>> Start GIVEN INFORMATION
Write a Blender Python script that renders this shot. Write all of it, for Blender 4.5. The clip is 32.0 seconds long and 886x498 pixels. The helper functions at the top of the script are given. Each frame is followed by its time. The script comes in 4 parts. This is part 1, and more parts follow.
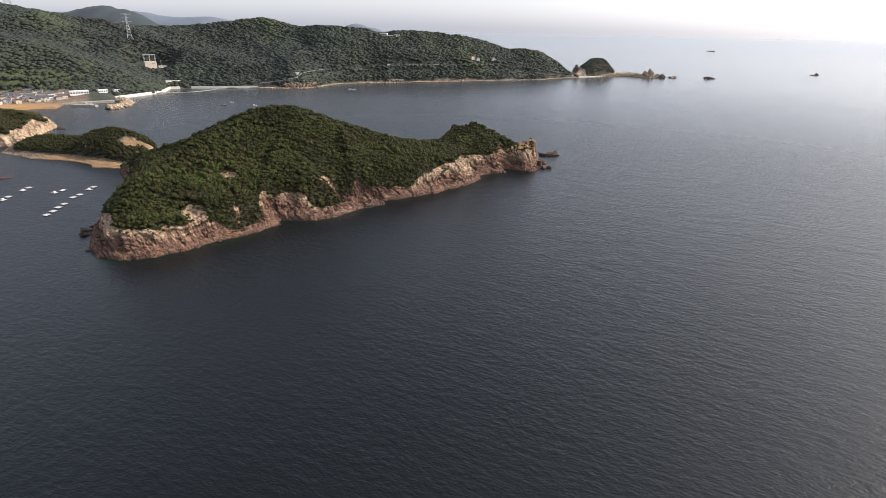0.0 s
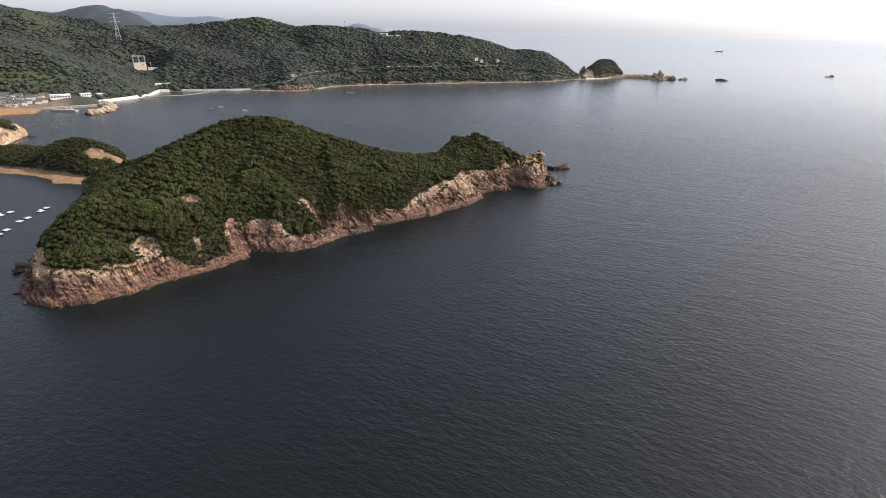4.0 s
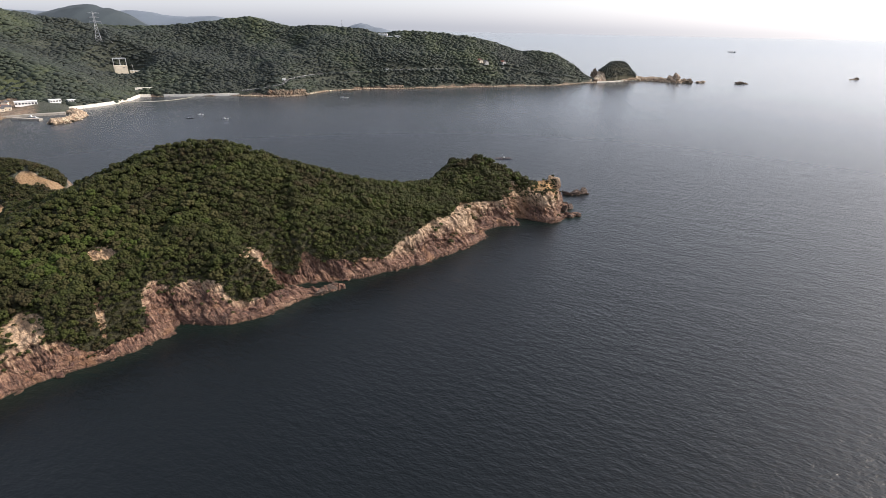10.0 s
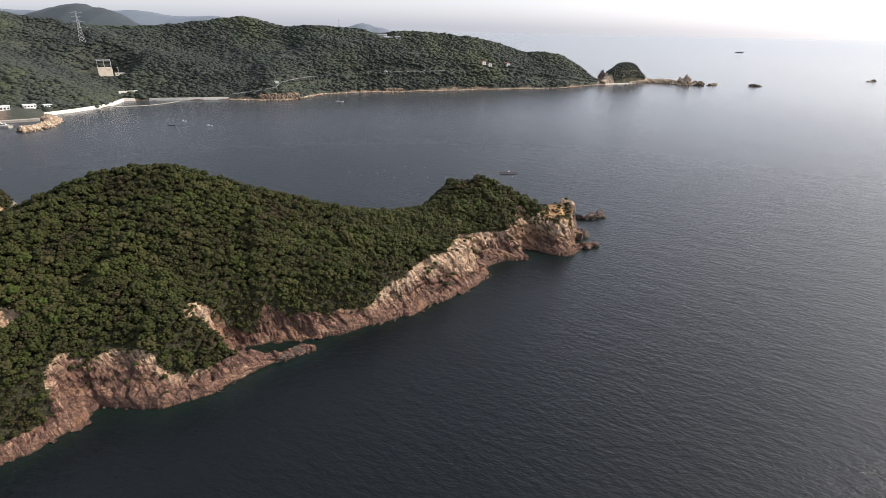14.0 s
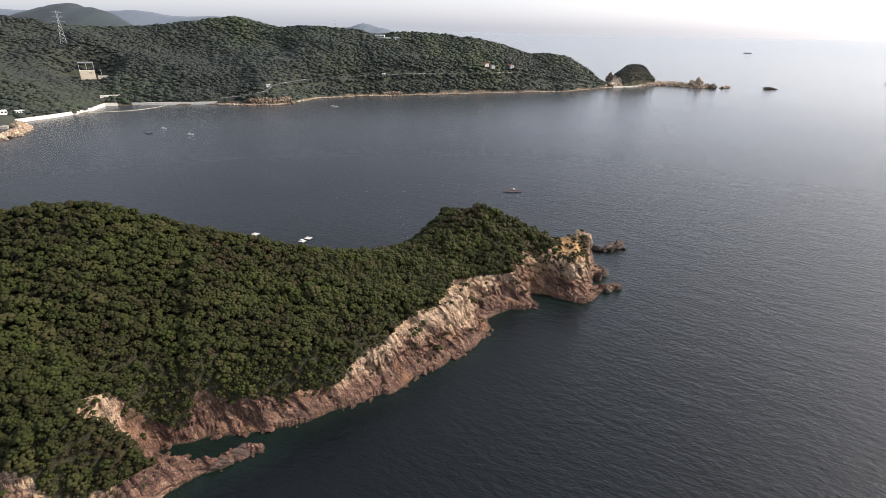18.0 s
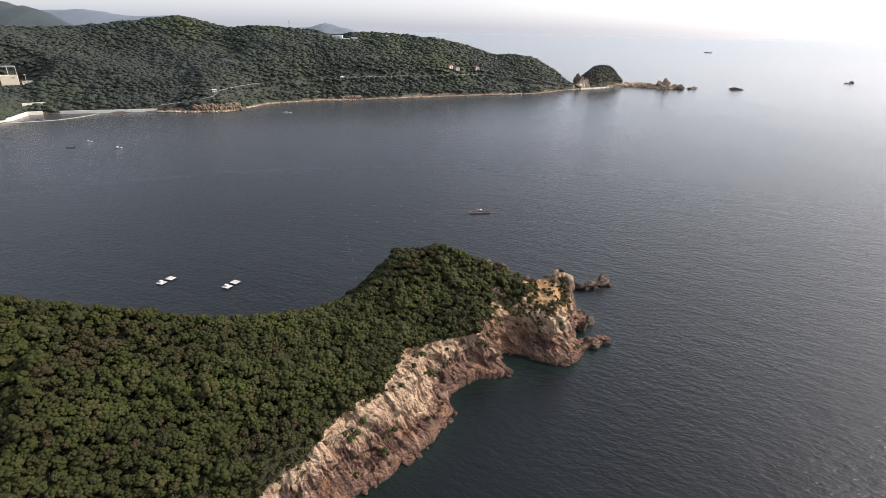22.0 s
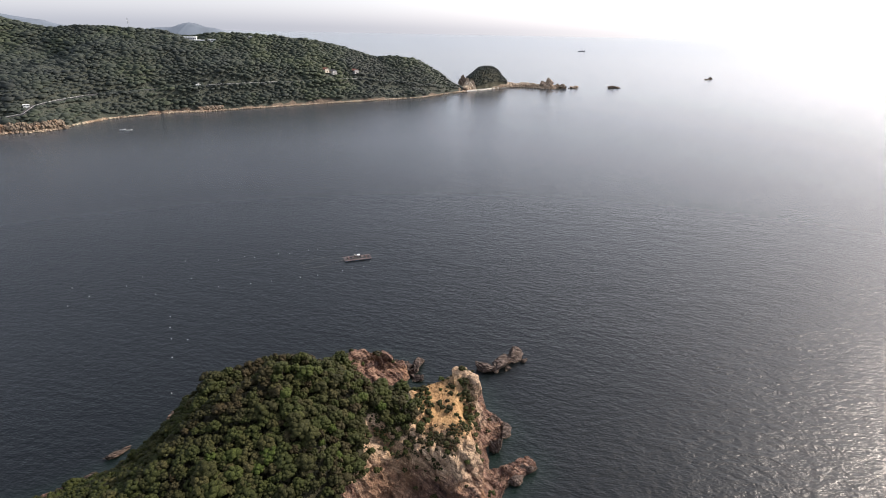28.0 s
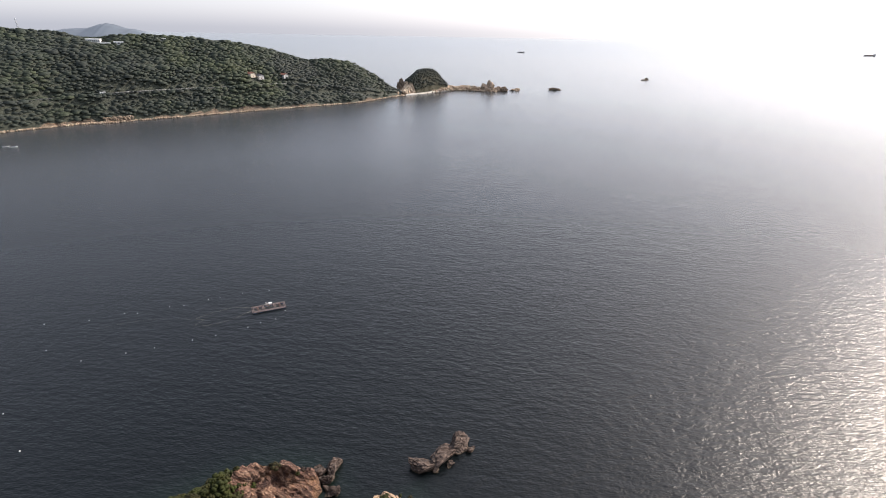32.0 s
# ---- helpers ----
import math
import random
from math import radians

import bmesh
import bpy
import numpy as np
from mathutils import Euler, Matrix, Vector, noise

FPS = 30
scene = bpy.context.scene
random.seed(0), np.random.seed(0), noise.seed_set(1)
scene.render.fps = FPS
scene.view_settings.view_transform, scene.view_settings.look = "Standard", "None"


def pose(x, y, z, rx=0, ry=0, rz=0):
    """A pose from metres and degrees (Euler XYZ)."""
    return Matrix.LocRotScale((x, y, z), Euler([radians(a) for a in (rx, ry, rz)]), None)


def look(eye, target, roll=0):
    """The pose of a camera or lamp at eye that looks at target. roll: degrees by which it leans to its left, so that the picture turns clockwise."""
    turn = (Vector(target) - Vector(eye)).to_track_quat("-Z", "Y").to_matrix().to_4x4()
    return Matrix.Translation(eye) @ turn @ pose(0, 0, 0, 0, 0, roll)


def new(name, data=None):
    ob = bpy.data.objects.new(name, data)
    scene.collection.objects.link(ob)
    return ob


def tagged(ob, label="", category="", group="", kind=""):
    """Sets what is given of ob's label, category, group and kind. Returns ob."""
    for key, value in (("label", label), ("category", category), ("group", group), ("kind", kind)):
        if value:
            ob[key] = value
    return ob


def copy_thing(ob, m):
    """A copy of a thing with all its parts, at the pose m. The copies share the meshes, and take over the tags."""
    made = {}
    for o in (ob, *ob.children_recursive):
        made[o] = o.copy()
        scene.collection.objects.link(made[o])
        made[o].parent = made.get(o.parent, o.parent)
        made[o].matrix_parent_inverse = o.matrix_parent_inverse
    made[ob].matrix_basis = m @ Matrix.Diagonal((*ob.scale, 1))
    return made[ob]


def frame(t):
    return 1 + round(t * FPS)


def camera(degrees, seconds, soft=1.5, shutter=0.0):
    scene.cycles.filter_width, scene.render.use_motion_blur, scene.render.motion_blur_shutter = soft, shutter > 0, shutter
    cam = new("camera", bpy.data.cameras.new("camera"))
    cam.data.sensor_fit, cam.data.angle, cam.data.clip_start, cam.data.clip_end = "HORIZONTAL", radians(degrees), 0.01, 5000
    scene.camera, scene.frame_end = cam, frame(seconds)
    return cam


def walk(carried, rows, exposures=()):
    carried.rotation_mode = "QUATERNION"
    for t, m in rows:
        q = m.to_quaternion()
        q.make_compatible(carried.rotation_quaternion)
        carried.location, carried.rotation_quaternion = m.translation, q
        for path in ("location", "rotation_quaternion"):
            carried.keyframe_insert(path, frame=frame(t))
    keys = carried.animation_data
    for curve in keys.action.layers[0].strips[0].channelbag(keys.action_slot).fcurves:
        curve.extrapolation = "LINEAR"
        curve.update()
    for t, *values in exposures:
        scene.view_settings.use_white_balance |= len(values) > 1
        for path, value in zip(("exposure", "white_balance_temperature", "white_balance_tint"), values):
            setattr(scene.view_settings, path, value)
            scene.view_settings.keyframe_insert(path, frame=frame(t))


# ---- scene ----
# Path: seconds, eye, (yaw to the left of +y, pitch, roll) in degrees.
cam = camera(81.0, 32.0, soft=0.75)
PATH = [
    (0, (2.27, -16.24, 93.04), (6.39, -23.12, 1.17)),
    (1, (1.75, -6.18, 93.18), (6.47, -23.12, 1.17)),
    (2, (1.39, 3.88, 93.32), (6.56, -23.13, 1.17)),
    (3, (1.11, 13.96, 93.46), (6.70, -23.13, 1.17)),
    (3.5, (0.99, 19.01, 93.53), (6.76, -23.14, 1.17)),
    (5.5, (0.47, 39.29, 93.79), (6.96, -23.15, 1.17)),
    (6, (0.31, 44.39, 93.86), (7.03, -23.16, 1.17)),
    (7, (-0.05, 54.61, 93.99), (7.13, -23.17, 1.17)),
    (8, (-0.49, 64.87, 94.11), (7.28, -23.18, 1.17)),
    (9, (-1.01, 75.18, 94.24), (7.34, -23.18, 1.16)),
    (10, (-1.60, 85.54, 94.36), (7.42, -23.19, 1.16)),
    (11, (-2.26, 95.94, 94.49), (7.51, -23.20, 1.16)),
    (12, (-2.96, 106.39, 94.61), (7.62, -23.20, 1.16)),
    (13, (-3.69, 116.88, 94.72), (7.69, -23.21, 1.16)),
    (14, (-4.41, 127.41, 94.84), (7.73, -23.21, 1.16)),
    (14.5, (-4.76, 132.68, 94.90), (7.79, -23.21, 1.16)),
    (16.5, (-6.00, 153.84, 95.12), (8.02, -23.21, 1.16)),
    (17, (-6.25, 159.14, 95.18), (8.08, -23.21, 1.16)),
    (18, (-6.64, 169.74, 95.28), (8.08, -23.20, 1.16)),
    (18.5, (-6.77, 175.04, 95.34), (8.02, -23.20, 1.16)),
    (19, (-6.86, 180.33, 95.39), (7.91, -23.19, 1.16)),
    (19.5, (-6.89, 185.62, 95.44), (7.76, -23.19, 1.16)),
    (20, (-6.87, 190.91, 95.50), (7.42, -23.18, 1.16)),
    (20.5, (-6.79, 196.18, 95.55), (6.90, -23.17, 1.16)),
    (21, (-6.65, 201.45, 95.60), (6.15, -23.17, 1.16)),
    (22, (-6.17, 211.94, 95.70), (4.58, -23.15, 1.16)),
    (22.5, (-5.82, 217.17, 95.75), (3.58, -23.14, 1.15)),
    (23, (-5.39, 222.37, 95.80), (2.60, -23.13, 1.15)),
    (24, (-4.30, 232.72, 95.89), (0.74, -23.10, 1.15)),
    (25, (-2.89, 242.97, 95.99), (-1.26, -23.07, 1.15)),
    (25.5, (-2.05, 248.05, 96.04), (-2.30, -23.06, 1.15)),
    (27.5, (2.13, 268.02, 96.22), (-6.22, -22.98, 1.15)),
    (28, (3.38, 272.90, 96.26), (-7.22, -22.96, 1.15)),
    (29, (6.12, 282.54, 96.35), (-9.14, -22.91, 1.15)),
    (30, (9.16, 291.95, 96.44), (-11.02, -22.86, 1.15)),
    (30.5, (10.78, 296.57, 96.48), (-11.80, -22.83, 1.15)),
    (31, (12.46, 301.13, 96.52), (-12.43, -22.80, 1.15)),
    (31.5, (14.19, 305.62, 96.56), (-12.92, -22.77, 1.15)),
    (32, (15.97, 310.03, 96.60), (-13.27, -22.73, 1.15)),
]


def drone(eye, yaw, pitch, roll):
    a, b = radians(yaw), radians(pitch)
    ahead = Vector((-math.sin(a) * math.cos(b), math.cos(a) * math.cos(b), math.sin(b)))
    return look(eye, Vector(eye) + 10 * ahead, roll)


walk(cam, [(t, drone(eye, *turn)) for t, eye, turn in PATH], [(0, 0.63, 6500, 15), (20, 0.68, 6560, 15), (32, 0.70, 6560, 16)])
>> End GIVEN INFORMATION
→ **TASK DESCRIPTION**:
Please set down each line of the data above exactly as written, without the pictures.

→ **ANSWER TO THE EXERCISE**:
Write a Blender Python script that renders this shot. Write all of it, for Blender 4.5. The clip is 32.0 seconds long and 886x498 pixels. The helper functions at the top of the script are given. Each frame is followed by its time. The script comes in 4 parts. This is part 1, and more parts follow.
0.0 s
4.0 s
10.0 s
14.0 s
18.0 s
22.0 s
28.0 s
32.0 s
# ---- helpers ----
import math
import random
from math import radians

import bmesh
import bpy
import numpy as np
from mathutils import Euler, Matrix, Vector, noise

FPS = 30
scene = bpy.context.scene
random.seed(0), np.random.seed(0), noise.seed_set(1)
scene.render.fps = FPS
scene.view_settings.view_transform, scene.view_settings.look = "Standard", "None"


def pose(x, y, z, rx=0, ry=0, rz=0):
    """A pose from metres and degrees (Euler XYZ)."""
    return Matrix.LocRotScale((x, y, z), Euler([radians(a) for a in (rx, ry, rz)]), None)


def look(eye, target, roll=0):
    """The pose of a camera or lamp at eye that looks at target. roll: degrees by which it leans to its left, so that the picture turns clockwise."""
    turn = (Vector(target) - Vector(eye)).to_track_quat("-Z", "Y").to_matrix().to_4x4()
    return Matrix.Translation(eye) @ turn @ pose(0, 0, 0, 0, 0, roll)


def new(name, data=None):
    ob = bpy.data.objects.new(name, data)
    scene.collection.objects.link(ob)
    return ob


def tagged(ob, label="", category="", group="", kind=""):
    """Sets what is given of ob's label, category, group and kind. Returns ob."""
    for key, value in (("label", label), ("category", category), ("group", group), ("kind", kind)):
        if value:
            ob[key] = value
    return ob


def copy_thing(ob, m):
    """A copy of a thing with all its parts, at the pose m. The copies share the meshes, and take over the tags."""
    made = {}
    for o in (ob, *ob.children_recursive):
        made[o] = o.copy()
        scene.collection.objects.link(made[o])
        made[o].parent = made.get(o.parent, o.parent)
        made[o].matrix_parent_inverse = o.matrix_parent_inverse
    made[ob].matrix_basis = m @ Matrix.Diagonal((*ob.scale, 1))
    return made[ob]


def frame(t):
    return 1 + round(t * FPS)


def camera(degrees, seconds, soft=1.5, shutter=0.0):
    scene.cycles.filter_width, scene.render.use_motion_blur, scene.render.motion_blur_shutter = soft, shutter > 0, shutter
    cam = new("camera", bpy.data.cameras.new("camera"))
    cam.data.sensor_fit, cam.data.angle, cam.data.clip_start, cam.data.clip_end = "HORIZONTAL", radians(degrees), 0.01, 5000
    scene.camera, scene.frame_end = cam, frame(seconds)
    return cam


def walk(carried, rows, exposures=()):
    carried.rotation_mode = "QUATERNION"
    for t, m in rows:
        q = m.to_quaternion()
        q.make_compatible(carried.rotation_quaternion)
        carried.location, carried.rotation_quaternion = m.translation, q
        for path in ("location", "rotation_quaternion"):
            carried.keyframe_insert(path, frame=frame(t))
    keys = carried.animation_data
    for curve in keys.action.layers[0].strips[0].channelbag(keys.action_slot).fcurves:
        curve.extrapolation = "LINEAR"
        curve.update()
    for t, *values in exposures:
        scene.view_settings.use_white_balance |= len(values) > 1
        for path, value in zip(("exposure", "white_balance_temperature", "white_balance_tint"), values):
            setattr(scene.view_settings, path, value)
            scene.view_settings.keyframe_insert(path, frame=frame(t))


# ---- scene ----
# Path: seconds, eye, (yaw to the left of +y, pitch, roll) in degrees.
cam = camera(81.0, 32.0, soft=0.75)
PATH = [
    (0, (2.27, -16.24, 93.04), (6.39, -23.12, 1.17)),
    (1, (1.75, -6.18, 93.18), (6.47, -23.12, 1.17)),
    (2, (1.39, 3.88, 93.32), (6.56, -23.13, 1.17)),
    (3, (1.11, 13.96, 93.46), (6.70, -23.13, 1.17)),
    (3.5, (0.99, 19.01, 93.53), (6.76, -23.14, 1.17)),
    (5.5, (0.47, 39.29, 93.79), (6.96, -23.15, 1.17)),
    (6, (0.31, 44.39, 93.86), (7.03, -23.16, 1.17)),
    (7, (-0.05, 54.61, 93.99), (7.13, -23.17, 1.17)),
    (8, (-0.49, 64.87, 94.11), (7.28, -23.18, 1.17)),
    (9, (-1.01, 75.18, 94.24), (7.34, -23.18, 1.16)),
    (10, (-1.60, 85.54, 94.36), (7.42, -23.19, 1.16)),
    (11, (-2.26, 95.94, 94.49), (7.51, -23.20, 1.16)),
    (12, (-2.96, 106.39, 94.61), (7.62, -23.20, 1.16)),
    (13, (-3.69, 116.88, 94.72), (7.69, -23.21, 1.16)),
    (14, (-4.41, 127.41, 94.84), (7.73, -23.21, 1.16)),
    (14.5, (-4.76, 132.68, 94.90), (7.79, -23.21, 1.16)),
    (16.5, (-6.00, 153.84, 95.12), (8.02, -23.21, 1.16)),
    (17, (-6.25, 159.14, 95.18), (8.08, -23.21, 1.16)),
    (18, (-6.64, 169.74, 95.28), (8.08, -23.20, 1.16)),
    (18.5, (-6.77, 175.04, 95.34), (8.02, -23.20, 1.16)),
    (19, (-6.86, 180.33, 95.39), (7.91, -23.19, 1.16)),
    (19.5, (-6.89, 185.62, 95.44), (7.76, -23.19, 1.16)),
    (20, (-6.87, 190.91, 95.50), (7.42, -23.18, 1.16)),
    (20.5, (-6.79, 196.18, 95.55), (6.90, -23.17, 1.16)),
    (21, (-6.65, 201.45, 95.60), (6.15, -23.17, 1.16)),
    (22, (-6.17, 211.94, 95.70), (4.58, -23.15, 1.16)),
    (22.5, (-5.82, 217.17, 95.75), (3.58, -23.14, 1.15)),
    (23, (-5.39, 222.37, 95.80), (2.60, -23.13, 1.15)),
    (24, (-4.30, 232.72, 95.89), (0.74, -23.10, 1.15)),
    (25, (-2.89, 242.97, 95.99), (-1.26, -23.07, 1.15)),
    (25.5, (-2.05, 248.05, 96.04), (-2.30, -23.06, 1.15)),
    (27.5, (2.13, 268.02, 96.22), (-6.22, -22.98, 1.15)),
    (28, (3.38, 272.90, 96.26), (-7.22, -22.96, 1.15)),
    (29, (6.12, 282.54, 96.35), (-9.14, -22.91, 1.15)),
    (30, (9.16, 291.95, 96.44), (-11.02, -22.86, 1.15)),
    (30.5, (10.78, 296.57, 96.48), (-11.80, -22.83, 1.15)),
    (31, (12.46, 301.13, 96.52), (-12.43, -22.80, 1.15)),
    (31.5, (14.19, 305.62, 96.56), (-12.92, -22.77, 1.15)),
    (32, (15.97, 310.03, 96.60), (-13.27, -22.73, 1.15)),
]


def drone(eye, yaw, pitch, roll):
    a, b = radians(yaw), radians(pitch)
    ahead = Vector((-math.sin(a) * math.cos(b), math.cos(a) * math.cos(b), math.sin(b)))
    return look(eye, Vector(eye) + 10 * ahead, roll)


walk(cam, [(t, drone(eye, *turn)) for t, eye, turn in PATH], [(0, 0.63, 6500, 15), (20, 0.68, 6560, 15), (32, 0.70, 6560, 16)])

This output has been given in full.